I was the last one off the plane, so I had to wait in customs for over an hour while my little cousins had excitement convulsions. We hopped in there and they took me back to their home. It's on a street that's fun to say: Kabulonga Drive. Nice.
Since I was only supposed to spend a couple of hours in Dubai, I was a day late, so the next morning we had to hit the road for Choma, a small town in Southwestern Zambia. My uncle's friend, the tobacco farmer lives there.

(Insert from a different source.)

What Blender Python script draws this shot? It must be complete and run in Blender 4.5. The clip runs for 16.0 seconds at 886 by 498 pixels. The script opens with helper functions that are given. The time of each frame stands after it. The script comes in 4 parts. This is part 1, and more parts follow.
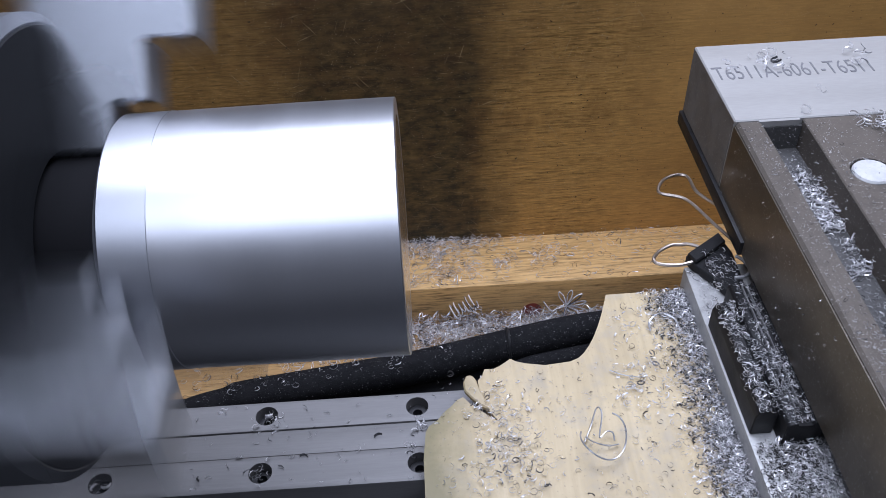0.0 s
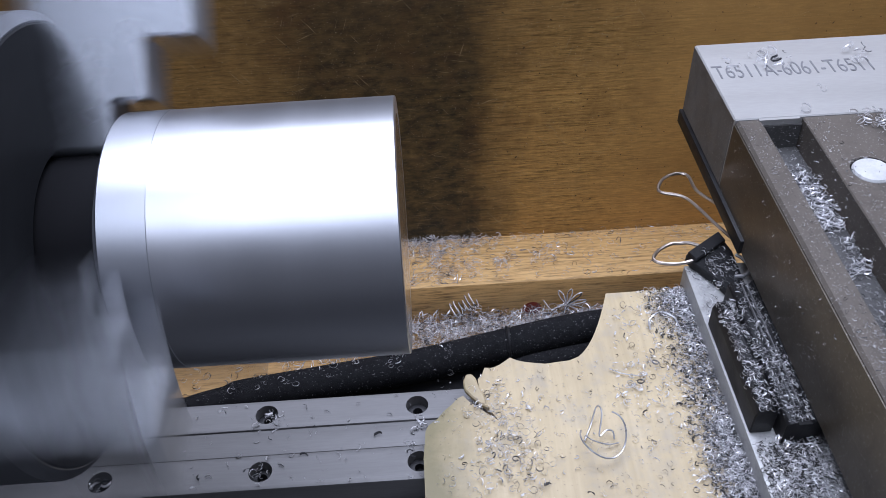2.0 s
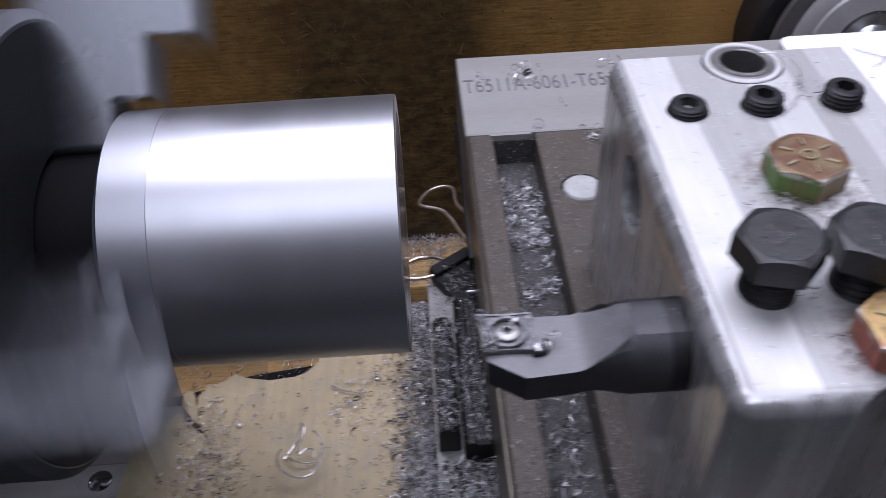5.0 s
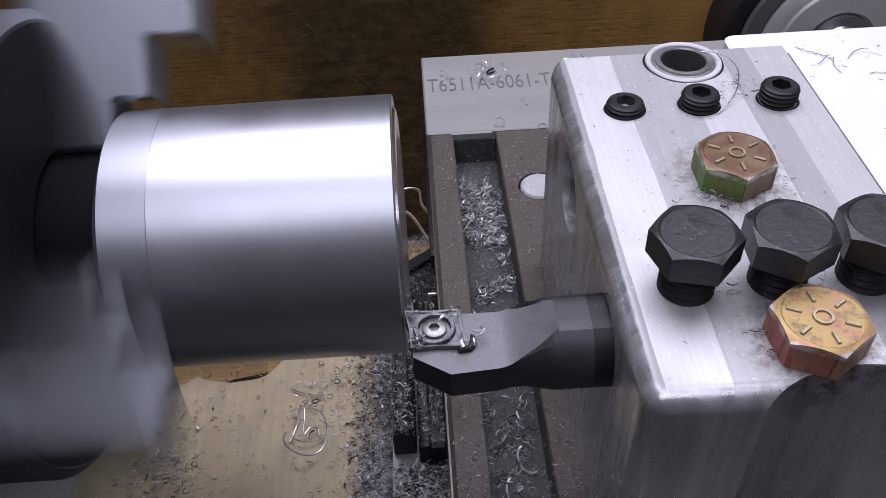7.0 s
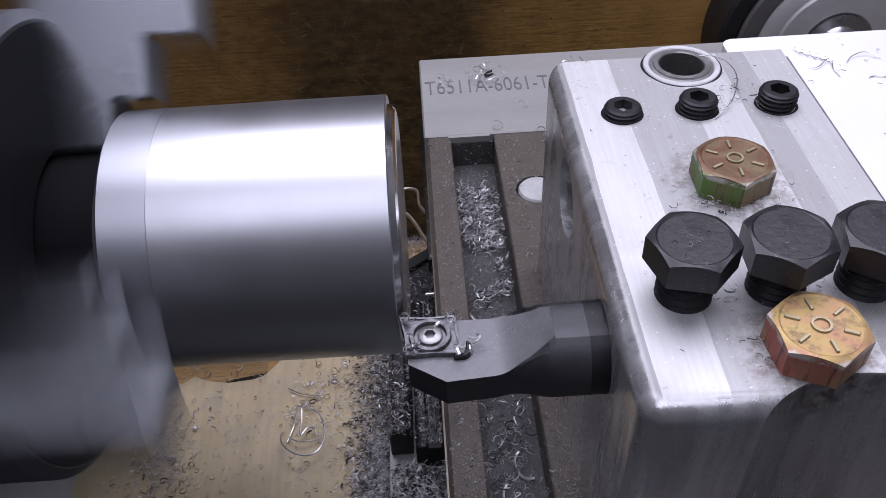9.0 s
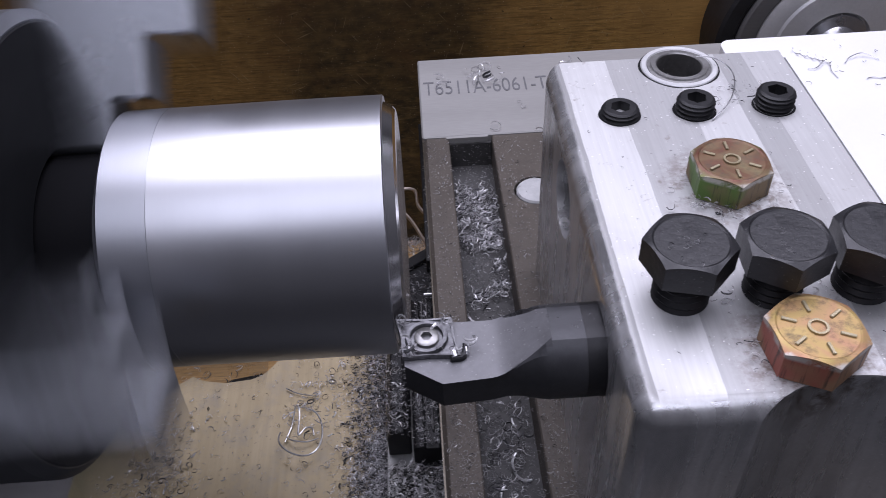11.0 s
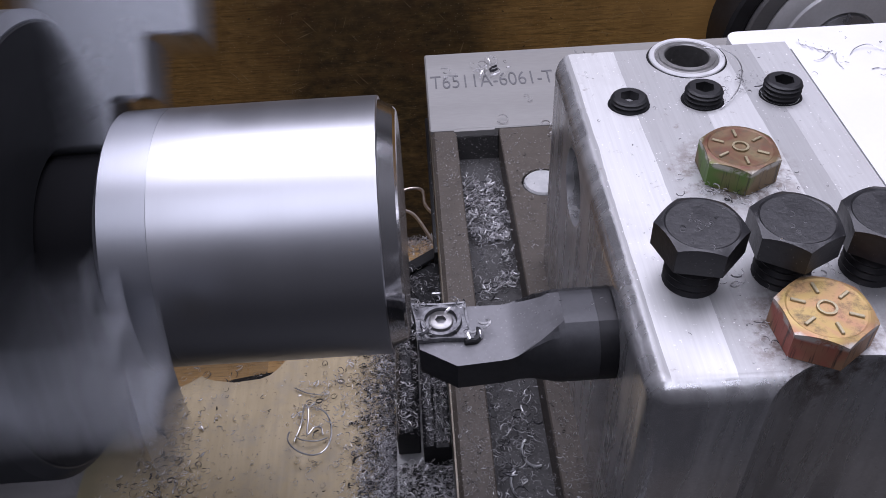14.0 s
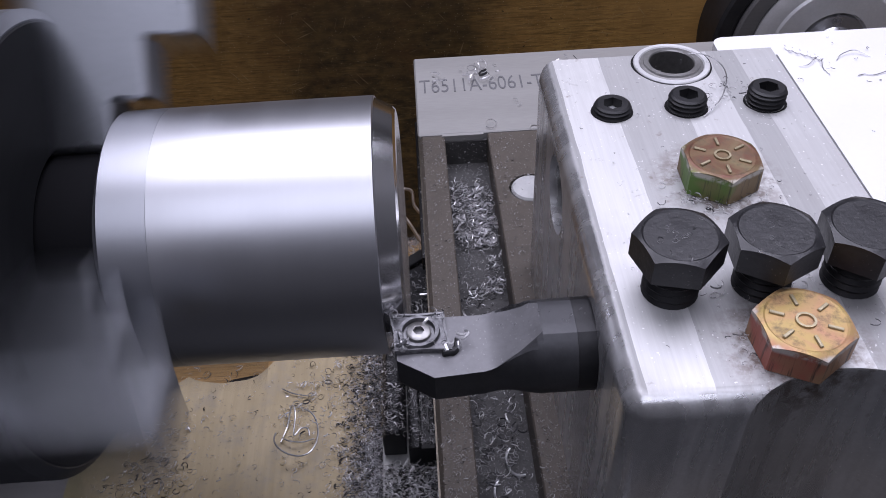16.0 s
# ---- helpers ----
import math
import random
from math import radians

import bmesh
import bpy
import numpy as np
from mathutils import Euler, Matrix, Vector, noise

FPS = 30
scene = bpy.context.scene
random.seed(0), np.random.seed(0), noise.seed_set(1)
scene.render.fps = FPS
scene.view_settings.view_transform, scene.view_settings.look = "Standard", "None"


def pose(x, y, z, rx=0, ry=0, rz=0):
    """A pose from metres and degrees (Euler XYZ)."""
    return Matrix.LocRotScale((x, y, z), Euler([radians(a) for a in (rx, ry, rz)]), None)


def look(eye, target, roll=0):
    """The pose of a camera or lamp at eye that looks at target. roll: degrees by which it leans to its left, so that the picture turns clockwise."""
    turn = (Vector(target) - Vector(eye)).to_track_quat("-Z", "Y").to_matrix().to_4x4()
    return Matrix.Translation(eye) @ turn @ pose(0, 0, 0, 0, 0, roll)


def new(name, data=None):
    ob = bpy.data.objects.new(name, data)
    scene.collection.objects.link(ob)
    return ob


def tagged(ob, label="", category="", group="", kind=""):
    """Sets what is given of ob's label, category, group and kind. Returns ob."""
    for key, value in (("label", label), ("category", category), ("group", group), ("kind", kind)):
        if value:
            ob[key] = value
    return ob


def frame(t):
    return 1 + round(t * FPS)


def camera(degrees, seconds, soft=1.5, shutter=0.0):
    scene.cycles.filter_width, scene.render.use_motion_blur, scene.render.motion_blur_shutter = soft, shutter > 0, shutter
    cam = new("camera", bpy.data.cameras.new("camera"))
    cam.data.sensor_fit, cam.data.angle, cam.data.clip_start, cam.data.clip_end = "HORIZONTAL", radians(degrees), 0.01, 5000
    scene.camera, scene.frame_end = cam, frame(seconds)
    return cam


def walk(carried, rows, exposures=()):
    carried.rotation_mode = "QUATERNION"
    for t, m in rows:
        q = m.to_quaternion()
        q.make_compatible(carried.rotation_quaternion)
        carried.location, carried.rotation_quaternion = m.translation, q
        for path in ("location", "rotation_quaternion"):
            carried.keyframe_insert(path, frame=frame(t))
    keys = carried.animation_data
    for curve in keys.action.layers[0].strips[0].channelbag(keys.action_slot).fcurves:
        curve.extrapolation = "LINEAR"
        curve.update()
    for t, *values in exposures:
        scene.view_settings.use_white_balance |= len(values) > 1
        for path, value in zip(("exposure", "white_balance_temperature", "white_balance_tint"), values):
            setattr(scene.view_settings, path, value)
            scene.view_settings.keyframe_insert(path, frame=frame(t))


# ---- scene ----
# Metal-turning scene. Lengths below are in U (the pitch of the outer two grub screws of the tool block, 34 mm);
# x runs along the spindle, y away from the viewer, z up, all counted from the eye; world() turns them into metres.
U = 0.034
AXIS_Y, AXIS_Z, FLOOR_Z = 4.016, -3.514, -10.5


def world(x, y, z):
    return Vector((x * U, (y - AXIS_Y) * U, (z - FLOOR_Z) * U))


# ---- camera ----
cam = camera(55.07, 16.0, soft=0.6, shutter=0.5)
EYE = world(0, 0, 0)
YAW, PITCH, ROLL = -1.257, -43.056, -2.758


def eye_pose(tilt, ahead=0.0):
    m = pose(*EYE, 90 + PITCH + tilt, 0, YAW) @ pose(0, 0, 0, 0, 0, ROLL)
    return m @ pose(0, 0, -ahead * U)


walk(cam, [(0.0, eye_pose(0.186)), (1.0, eye_pose(0.186)), (1.5, eye_pose(0.13)), (2.0, eye_pose(0.10)),
           (2.4, eye_pose(0.03, 0.03)), (2.5, eye_pose(0.03, 0.07)), (2.7, eye_pose(0.03, 0.0)), (3.0, eye_pose(-0.02)),
           (3.5, eye_pose(-0.06)), (4.0, eye_pose(-0.08)), (4.5, eye_pose(0.0)), (5.0, eye_pose(0.0)), (16.0, eye_pose(0.0))],
     exposures=[(0.0, 0.17, 6150, 19), (4.4, 0.17, 6150, 19), (5.2, -0.57, 6650, 26), (16.0, -0.57, 6650, 26)])

# ---- light ----
room_air = bpy.data.worlds.new("room_air")
room_air.use_nodes = True
room_air.node_tree.nodes["Background"].inputs[0].default_value = (0.75, 0.85, 1.0, 1)
room_air.node_tree.nodes["Background"].inputs[1].default_value = 0.05
scene.world = room_air


def area_lamp(name, at, to, sx, sy, watts, colour):
    data = bpy.data.lights.new(name, "AREA")
    data.shape, data.size, data.size_y, data.energy, data.color = "RECTANGLE", sx, sy, watts, colour
    ob = new(name, data)
    ob.matrix_world = look(at, to)
    return ob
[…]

Choma's out there, and the farm is even more out there. We got lost so Murray told my uncle to look for the five egg trees. That's the entrence. We saw four of them and figured that was good enough, and our old Toyota land cruiser slumped into his dirt driveway. Zane, my younger cousin, informed Murray that he had to clear up his directions rearding the four* egg trees. He responded with biscuits and tea.
Murray asked us what we'd like to do, and my uncle being upfront said hunting had been on my mind. He agreed and led me to my guest house about 500 feet down a dirt path.
At 5:30 I woke. I actually just got out of bed because I didn't sleep a wink. I threw on my cargo pants, grabbed my backpack, and headed outside to meet the orange glow of your average African sunrise.
I was feeling good to go for 'The Hunt' when I saw four tall Africans in camo with guns, laughing and walking down a path that met mine. I jumped off the trail and hid behind a bush, as I had no idea what else to do. Maybe they wanted to kill me. Long story short, I soon after saw Murray come out and shake their hands. They work on the farm as the anti-poaching unit. They kill people, but fortunately not me.
The biggest was named Bright. He was the youngest too, 18 or 19, and Murray is convinced that he's going to "feed him up" and make him the most dreaded anti-poaching dude in Choma. This kid stood about 6'4" and he had the longest arms I've ever seen, and his hands looked like they were the size of boxing gloves. Murray said he grew up in the bush and hasn't had any good nutrition his entire life. I guess he got noticeably bigger after a single week Mrs. Murray's eggs.
|The dreaded "Bright" - Anti-poacher|
We hopped into the off-road hunting vehicle, and set off into his land. The first hunt-able animal we saw was a bush pig, but by the time Bright hopped out and tossed me the .223, he ran away. I got out with Governor, the oldest of the group and no doubt the most battle-tested, and tried to track the damn pig. We couldn't find him, but I found a centipede bigger than my head.
After hours of driving and watching impalas and wildebeests run with terror at the sound of the familiar vehicle, we saw a couple of warthogs. We circled around and Phineas threw me the gun. We were standing in the bed of the truck, so I plopped it on the top of the cab, and fired from about 70 yards out. And... they all ran away. But wait! Did someone say that warthogs run 20 meters after being shot because of adrenaline and then drop dead? Yes, Murray did. I got it right behind the shoulder with a perfect shot and down went Fraser.
The most shocking part of the trip came next. Omar (my uncle) shot an impala right near the thigh, granted we were about 100 yards out so I'll give him the benefit of the doubt. We drove up next to the screaming animal and bright jumped out with a knife that Ricky Bobby would refer to as a "Jack-Hawk 9000." He slit the poor animals throat and that was that. I was stunned to say the least. (after seeing thousands upon thousands of these other animals, you don't feel so bad. There're enough to go around)
I don't really condone killing for sport, which is why the coolest part of the hunt was that the local villiage was going to have a giant New Year's Eve feast with the animals that we killed. Pretty sweat. I'm a provider.